[START]

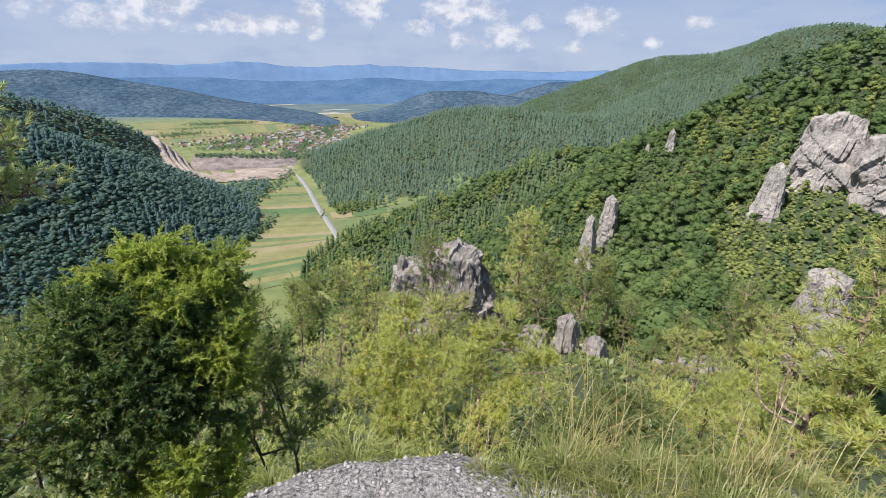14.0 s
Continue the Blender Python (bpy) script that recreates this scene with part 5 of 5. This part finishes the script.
    for m, mat, temps, nm, lab, kh, kw in (((s > 0.45), M_SPRUCE, spruce_near, "conifer_wood", "near slope conifers", 1.0, 1.0), ((s <= 0.45) & (s > 0.05), M_FOREST_PINE, pine_near, "pine_wood", "near slope pines with olive crowns", 0.9, 1.1), (s <= 0.05, M_BEECH, round_near, "broadleaf_wood", "near slope beeches with glossy green crowns", 0.85, 1.0)):
        wood(nm, lab, mat, temps, x[m], y[m], z[m], h[m] * kh, h[m] * kw)
    # hedges and bankside trees on the valley floor
    hedge = []
    for (x0, y0), (x1, y1), gap, wid in (((262, 505), (330, 540), 3.5, 6), ((330, 540), (345, 560), 4, 3), ((395, 665), (470, 735), 5, 12), ((455, 735), (540, 800), 5, 14), ((505, 750), (560, 830), 6, 10), ((640, 900), (660, 960), 6, 14), ((700, 1000), (1000, 1320), 5, 60), ((620, 1180), (900, 1330), 6, 50), ((860, 1140), (1180, 1420), 5, 60), ((225, 470), (300, 520), 3, 8), ((300, 520), (352, 572), 3, 7),
                                         ((480, 690), (497, 720), 5, 3), ((380, 505), (420, 545), 14, 2), ((300, 590), (370, 650), 6, 5), ((255, 545), (300, 590), 5, 8), ((470, 985), (590, 1000), 6, 18), ((430, 500), (560, 470), 8, 3), ((446, 545), (470, 585), 7, 6), ((610, 1010), (640, 1120), 8, 9),
                                         ((600, 1560), (720, 1540), 4, 60), ((830, 1800), (1000, 1720), 5, 60), ((620, 1300), (800, 1290), 6, 40), ((1000, 1420), (1200, 1560), 6, 50), ((560, 1230), (690, 1180), 5, 30), ((700, 1680), (860, 1640), 10, 24), ((200, 470), (250, 510), 6, 10), ((690, 960), (860, 1150), 10, 25), ((650, 1150), (900, 1300), 10, 30), ((930, 1170), (1130, 1420), 10, 28), ((600, 1260), (840, 1370), 10, 24), ((760, 1060), (1000, 1320), 10, 30)):
        n = max(2, int(math.hypot(x1 - x0, y1 - y0) / gap * max(1, wid / 6)))
        u = rng.uniform(0, 1, n)
        hedge.append(np.stack([x0 + (x1 - x0) * u + rng.normal(size=n) * wid * 0.5, y0 + (y1 - y0) * u + rng.normal(size=n) * wid * 0.5], -1))
    hxy = np.concatenate(hedge)
    free = np.array([min(math.hypot(p[0] - q[0], p[1] - q[1]) for q in HOUSES) > 8 for p in hxy])
    hxy = hxy[free]
    tu, tv = rng.uniform(0, 1, 420), rng.uniform(0, 1, 420)
    tx, ty = np.interp(tu, [0, 0.3, 0.7, 1], [462, 520, 600, 650]) + 30 * tv, np.interp(tu, [0, 0.3, 0.7, 1], [1025, 965, 905, 920]) + 60 * tv
    tz = FLOOR + np.interp(tu, [0, 0.3, 0.7, 1], [15, 14, 7, 2]) * (1 - 0.4 * tv)
    th = rng.uniform(6, 12, 420)
    wood("broadleaf_wood", "dark trees along the top of the quarry terrace", M_BEECH_FAR, round_mid, tx, ty, tz, th, th)
    hh = rng.uniform(4, 10, len(hxy))
    wood("hedgerow", "hedges and bankside trees on the valley floor", M_BEECH_FAR, round_far, hxy[:, 0], hxy[:, 1], land(hxy[:, 0], hxy[:, 1]), hh, hh * 1.15)


forests()


# ----- single pines on the slope just below -----
def slope_pine(name, label, seed, height, crown_w, low, mat, tufts=330):
    """A pine with an open crown, standing at the origin; parts trunk, boughs, needles."""
    g = np.random.default_rng(seed)
    owner = thing(name, (0, 0, 0), label, "tree", "slope pines")
    bends = [(0, 0, -0.3)] + [(g.normal() * 0.12 * height / 5, g.normal() * 0.12 * height / 5, height * u) for u in (0.25, 0.5, 0.75, 0.97)]
    c = limb_part(owner, "trunk", bends, 0.02 * height, 0.004 * height, M_BARK_RED, 7, 4)
    masses = []
    for k in range(16):
        u = low + (1 - low) * (k + 0.5) / 16
        a, r = k * 2.4 + g.uniform(-0.4, 0.4), crown_w * (1.05 - u) ** 0.55 * g.uniform(0.35, 0.8)
        p = c[int(u * (len(c) - 1))]
        masses.append((p[0] + math.cos(a) * r, p[1] + math.sin(a) * r, p[2] + g.uniform(0, 0.1) * height * 0.5, crown_w * 0.36, height * 0.055))
    wood_pts = [c[len(c) // 4:]]
    for b in masses:
        j = int(np.argmin(np.linalg.norm(c - [b[0], b[1], b[2] - 0.06 * height], axis=1)))
        wood_pts.append(limb_part(owner, "bough", [c[j], (c[j] + np.array(b[:3])) / 2, b[:3]], 0.006 * height, 0.003 * height, M_BARK_RED, 5, 3))
    d = fill(masses, 1, 1.0, 0.2)
    tips = []
    for b in masses:
        q = rng.normal(size=(tufts // 16, 3)) * 0.5
        tips.append(np.array(b[:3]) + q * [b[3], b[3], b[4]])
    grow(owner, np.concatenate(wood_pts), np.concatenate(tips), COARSE_TUFTS, mat, M_BARK_RED, thin=0.0012 * height, thick=0.004 * height, lift=0.7, size=(0.8 * height / 5, 1.25 * height / 5), sides=3)
    return owner


PROTOS = [slope_pine("slope_pine", "open-crowned pine on the steep slope", 1, 5.2, 1.5, 0.35, M_NEEDLE_YOUNG), slope_pine("slope_pine", "slim pine with bare lower stem", 2, 6.2, 1.25, 0.5, M_FOREST_PINE),
          slope_pine("slope_pine", "bushy young pine on the slope", 3, 4.0, 1.4, 0.2, M_NEEDLE_YOUNG), slope_pine("slope_pine", "olive-green pine on the slope", 4, 5.5, 1.6, 0.3, M_FOREST_PINE)]
SPOTS = [(16.7, 24.8, -12.0, 1), (16.7, 22.3, -12.1, 1), (20.5, 24.5, -12.0, 3), (23.1, 24.9, -12.3, 0), (21.1, 21.4, -13.5, 2), (34.7, 27.1, -18.0, 3), (35.1, 23.3, -20.9, 2), (33.6, 28.5, -22.0, 1), (55.8, 27.5, -21.9, 0), (35.9, 18.1, -20.7, 2), (50.7, 21.8, -23.7, 3), (49.7, 16.3, -21.6, 3), (54.3, 14.9, -22.1, 1), (45.3, 9.7, -21.9, 3), (39.9, 5.8, -20.5, 1), (48.2, 4.7, -23.4, 3), (30.4, 1.5, -15.7, 0), (42.4, 0.5, -20.2, 1), (60.4, 0.6, -25.4, 3), (36.4, -1.5, -15.9, 2), (27.9, 5.0, -15.9, 2), (26.3, 2.5, -14.3, 0), (12.8, 15.3, -10.8, 2), (10.1, 13.5, -9.9, 2), (9.6, 10.2, -9.4, 2), (11.6, 8.1, -9.8, 0), (12.5, 4.5, -9.1, 2), (60.4, -1.4, -25.4, 1), (49.7, -8.9, -16.5, 0), (20.4, -0.4, -10.9, 2), (18.4, -1.9, -8.6, 0), (18.2, 2.2, -10.8, 2), (6.8, 12.0, -6.6, 3), (21.9, 14.2, -14.0, 1), (22.0, 20.4, -15.4, 3)]
used = [False] * 4
for k, (x, y, top, which) in enumerate(SPOTS):
    z = on_land(x, y) - 0.1
    base = PROTOS[which]
    hgt = (5.2, 6.2, 4.0, 5.5)[which]
    s = min(2.2, max(0.5, (top - z) / hgt))
    m = Matrix.Translation((x, y, z)) @ Matrix.Rotation(k * 2.1, 4, "Z") @ Matrix.Diagonal((s, s, s, 1))
    if used[which]:
        copy_thing(base, m)
    else:
        used[which] = True
        base.matrix_basis = m


# ----- undergrowth on the slope -----
def undergrowth():
    low = [leaf_spray(12, 0.30, 0.3) for _ in range(5)]
    tus = [tuft(12, 0.5, 0.05, 0.15, 75, 20) for _ in range(4)]
    n = 9000
    d = 2.7 + 57 * rng.uniform(0, 1, n) ** 1.6
    az = radians(1) * rng.uniform(-60, 112, n)
    x, y = d * np.sin(az), d * np.cos(az)
    z = land(x, y)
    ok = z < -0.75
    x, y, z, d = x[ok], y[ok], z[ok], d[ok]
    size = (0.22 + 0.032 * d) * np.clip(d / 6, 0.6, 1)
    pick = wave(x, y, 6, 3) + rng.normal(size=len(x)) * 0.4 > 0
    for m, temps, mat, lab in ((pick, low, M_LEAF, "low leafy undergrowth on the slope"), (~pick, tus, M_GRASS, "rough grass on the slope")):
        pile = Pile()
        k = int(m.sum())
        scatter(pile, temps, np.stack([x, y, z - 0.05], -1)[m], np.tile([0, 0, 1.0], (k, 1)) + rng.normal(size=(k, 3)) * 0.35, (size[m] * rng.uniform(0.7, 1.5, k))[:, None])
        tagged(pile.mesh("undergrowth", mat), lab, "undergrowth", kind="stuff")


def slope_cover():
    """Waist-high pine scrub and leafy herbs over the steep ground just below the ledge."""
    sprig = [tuft(12, 0.15, 0.034, 0.12, 75, 20) for _ in range(5)]
    herb = [leaf_spray(14, 0.085, 0.3) for _ in range(5)]
    for n, temps, mat, lab, seed, tall in ((5500, sprig, M_NEEDLE_YOUNG, "yellow-green pine scrub close below the ledge", 2.0, 1.1), (6000, herb, M_LEAF, "leafy green herbs and brambles below the ledge", 5.0, 0.7)):
        d = 2.6 + 15 * rng.uniform(0, 1, n) ** 1.3
        az = np.radians(rng.uniform(-8, 112, n))
        x, y = d * np.sin(az), d * np.cos(az)
        z = land(x, y)
        mound = np.clip(0.35 + wave(x, y, 2.6, seed) + 0.5 * wave(x, y, 0.9, seed + 1), 0, 1.3)
        ok = (z < -0.8) & (mound > 0.45)
        x, y, z, d, mound = x[ok], y[ok], z[ok], d[ok], mound[ok]
        k = len(x)
        up = z + tall * mound * np.clip((d - 2.2) / 3, 0.2, 1) * rng.uniform(0, 1, k) ** 0.6
        pile = Pile()
        scatter(pile, temps, np.stack([x, y, up], -1), np.tile([0, 0, 1.0], (k, 1)) + rng.normal(size=(k, 3)) * 0.55, (rng.uniform(0.6, 1.2, k) * np.clip(d / 8, 0.55, 1.3))[:, None])
        tagged(pile.mesh("undergrowth", mat), lab, "undergrowth", kind="stuff")


undergrowth()
slope_cover()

[END]

▸ **Aim**
Above is a listing; report how many of its lines include the word "with", giving the number only.

▸ **Answer for the task**
4